All notations of ranges of values in the present description are to be understood as to also comprise and disclose all arbitrary sub-ranges therein, e.g. the disclosure 1 to 10 is to be understood that all sub-ranges starting from the lower limit 1 up to the upper limit 10 are also comprised and disclosed, i.e. all sub-ranges starting with a lower limit of 1 or bigger and end with an upper limit of 10 or smaller, e.g. 1 to 1.7, or 3.2 to 8.1, or 5.5 to 10. Only one digit after the comma is described, however the same applies mutates mutandis to any given number of digits after the comma.

It is further to be noted that for a better understanding parts/elements are depicted to some extend not to scale and/or enlarged and/or down scaled.

REFERENCE SIGN LIST

• 10 3D-printing housing nozzle
• 20 pump housing
• 30 nozzle section
• 40 outer geometry
• 45 inner geometry
• 50 nozzle opening
• 60 fin
• 70 opening angle
• 80 necking
• 200 housing
• 300 threaded nozzle

Claims

1. A 3D-printing housing nozzle (10), comprising a pump housing (20) having a unitary nozzle section (30) with a nozzle opening (50).

2. The 3D-printing housing nozzle (10) according to claim 1, wherein at least the nozzle section (30) is case-hardened.

3. The 3D-printing housing nozzle (10) according to claim 1, wherein at least the nozzle section (30) is coated.

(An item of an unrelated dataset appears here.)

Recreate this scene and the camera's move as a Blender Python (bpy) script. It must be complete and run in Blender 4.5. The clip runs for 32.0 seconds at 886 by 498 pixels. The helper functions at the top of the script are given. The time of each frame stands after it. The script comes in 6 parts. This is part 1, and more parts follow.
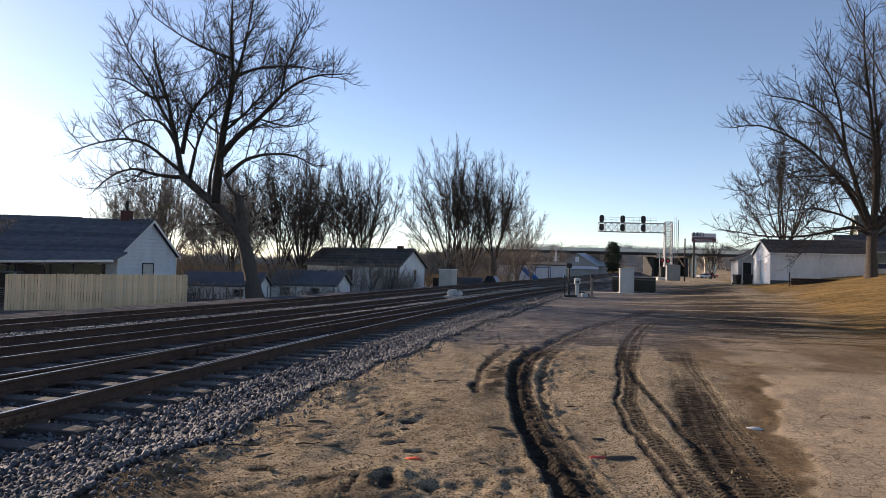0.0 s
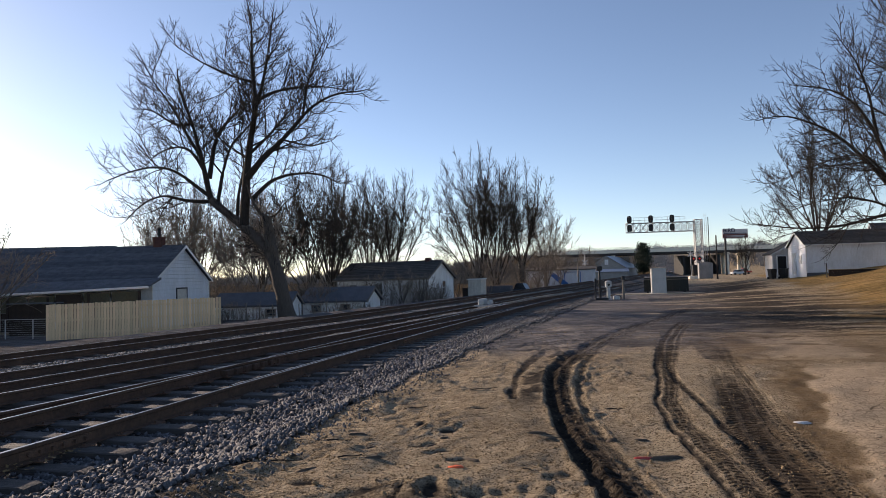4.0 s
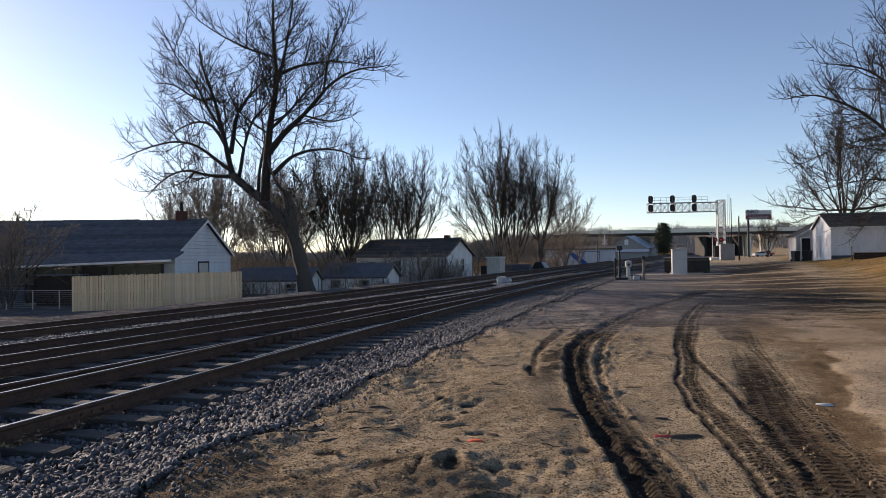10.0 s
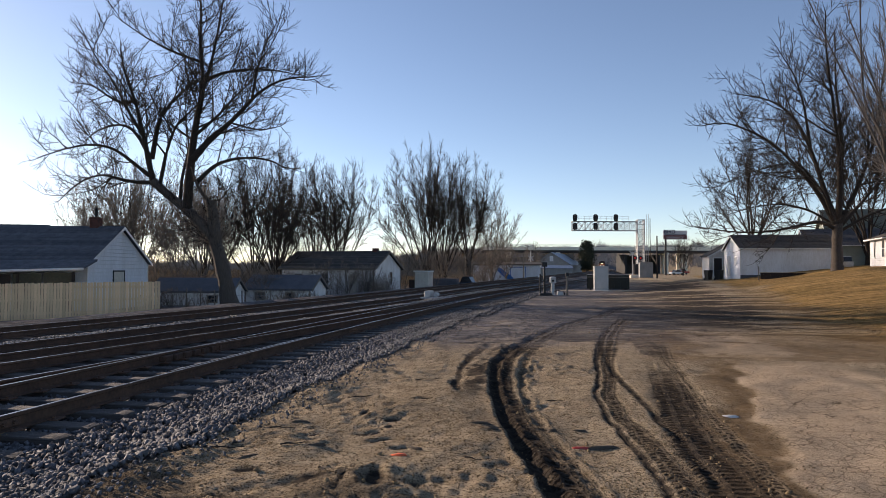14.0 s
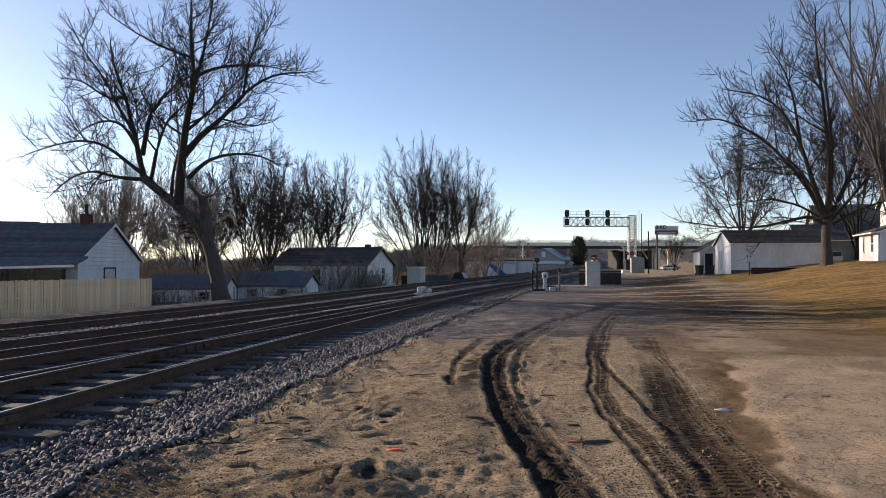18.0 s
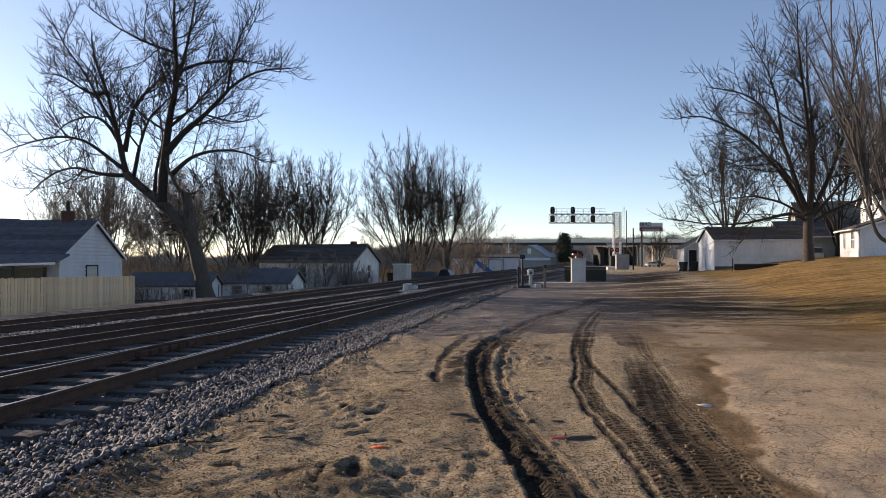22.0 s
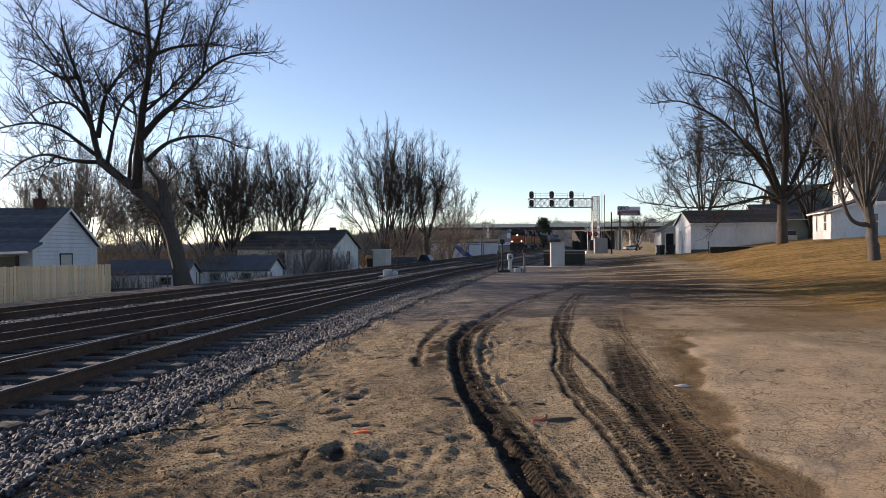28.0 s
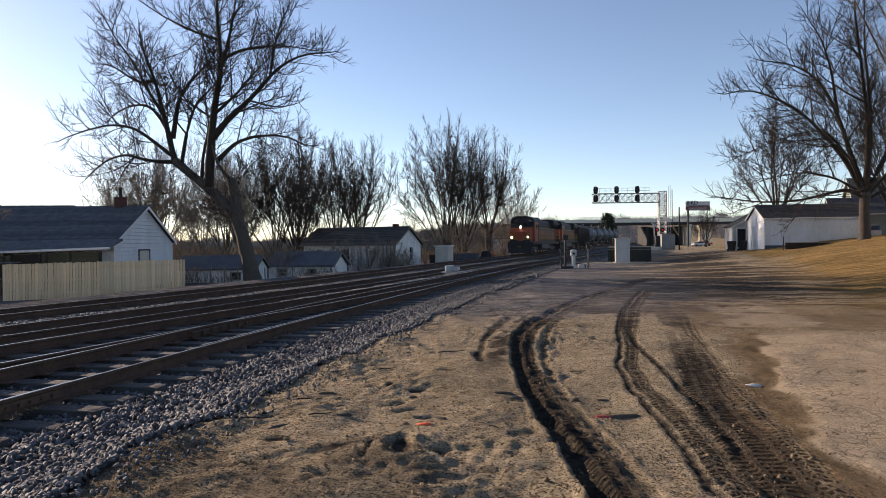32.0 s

4. The 3D-printing housing nozzle (10) according to claim 1, wherein the nozzle section (30) comprises a large and flat surface in the area of the nozzle opening (50).

5. The 3D-printing housing nozzle (10) according to claim 1, wherein the nozzle section (30) comprises a rounded surface in the area of the nozzle opening (50).

6. The 3D-printing housing nozzle (10) according to claim 1, wherein the nozzle section (30) comprises at least one fin (60).

7. The 3D-printhead comprising a 3D-printing housing nozzle according to claim 1 and further comprising a positive displacement pump, wherein the 3D-printing housing nozzle is attached to said positive displacement pump.

8. The 3D-printhead according to claim 7, wherein the positive displacement pump is a gear pump.